As to the hike itself, I gave it 4 stars because even though the trail is a bit rocky, it is still well maintained and there is a nice gradual incline on the way in which isn't difficult and makes for a nice easy descent on the way out. The trail also follows the Taylor river which is nice and there are some pretty streams and little water falls from the washouts that go across the trail (some can be a bit of a challenge to get across if you don't want to get wet, but that made it fun for us). The best part of the hike, of course, is Otter Falls. It has a unique beauty in that the water doesn't fall straight down, but cascades down the steep, sloping face of the cliff. The pool below the waterfall also looks like a great place to swim and play in the falls. Would definitely be worth a trip back on a hot summer day in August!
Overall we enjoyed this hike. At times the trail is wide enough to walk side-by-side. It also follows a river so you can hear water during the hike. We agreed that it is a good hike to start with if you've been in hibernation for the winter months.
I rated this hike 3-stars for the following reasons: the road is full of pot holes on CR 56. Be prepared to swerve all over the road to avoid them. The hike itself is very rocky so we spent most of the time looking down at the trail and our feet. And lastly, the view at the top is just OK, in comparison to other PNW vistas.
Note that you actually follow Snoqualmie Trail Lake hike to get to Otter Falls. Had we known this from the beginning it would have saved us some time trying to find the trail head. The trail to get to Otter Falls is poorly marked. Someone carved it into a tree and made a make-shift wooden arrow pointing the way. We almost missed it. I posted a picture that marks the trail. We're glad we went but one time if probably just fine.
We hiked the Lake Snoqualmie trail to Otter Falls in mid May. Lots of wash outs. Couldn't get the dog over one of them. Plus side: some of the washouts made beautiful falls of their own.

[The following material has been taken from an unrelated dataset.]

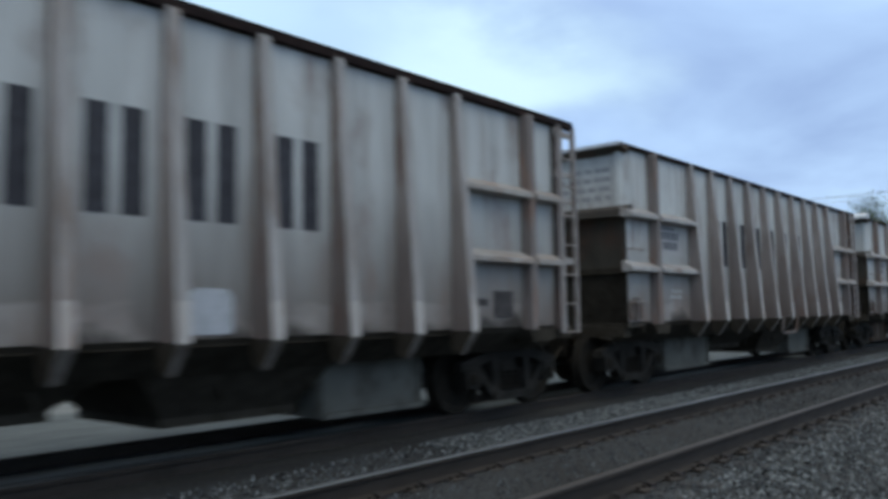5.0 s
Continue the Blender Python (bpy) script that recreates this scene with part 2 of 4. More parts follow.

The trail was mostly covered in deep snow. With trekking poles and snow baskets we made it to 5 miles, but we couldn't find the trail to Otter Falls, and at that point we kept sinking through the snow pack so we turned back. It was very isolated with no other hikers nearby and it made for a very pleasant hike. We're excited to go back after the snow melts so we can make it to the falls.
This trail was laden with heavy deep snow, pretty & picturesque, but made it difficult/ impossible to complete. At about the 3 mile mark many hikers were turning around. Every footstep ventured beyond this point was met by knee to thigh high depth. I believe if we had continued a little farther we would have found the lake, but it would have been a hard go even with snowshoes. We never did see the trail up to the falls. This will have to go on my summer hike list, that and bring an off road vehicle to rock n roll through the maze of pot holes & round ditches for the 12.5 miles it takes to reach the trailhead.
cool trail, could be a thru hike with some lakes but we did an out and back overnight from the north bend side. Otter falls is an easy to miss turn up away from river, short side trip up from main trail but worth it
This is one of my favorite hikes. It's great for letting dogs off leash and the falls are gorgeous. It's also a pretty steady elevation gain without many extreme spots but it's not too easy.
Totally worth the hike on a hot day to swim at the base of the falls.
Here's some solid directions: The forest service road is VERY bumpy!!
From Seattle, drive east on I-90 to exit 34 (Edgewick Road). Turn left (north) onto 468th Street and follow it to the junction with the Middle Fork Snoqualmie Road (Forest Road 56). Turn right and continue up the Middle Fork Snoqualmie Road for 12.5 miles to the Taylor River Road (just past the Middle Fork trailhead parking area). Turn left onto the Taylor River Road and drive to a wide parking area at its end, in about 0.5 mile.
Location is wacko. This is a great hike, but it starts at the Taylor river bridge. I tried to change that but it wouldn't let me.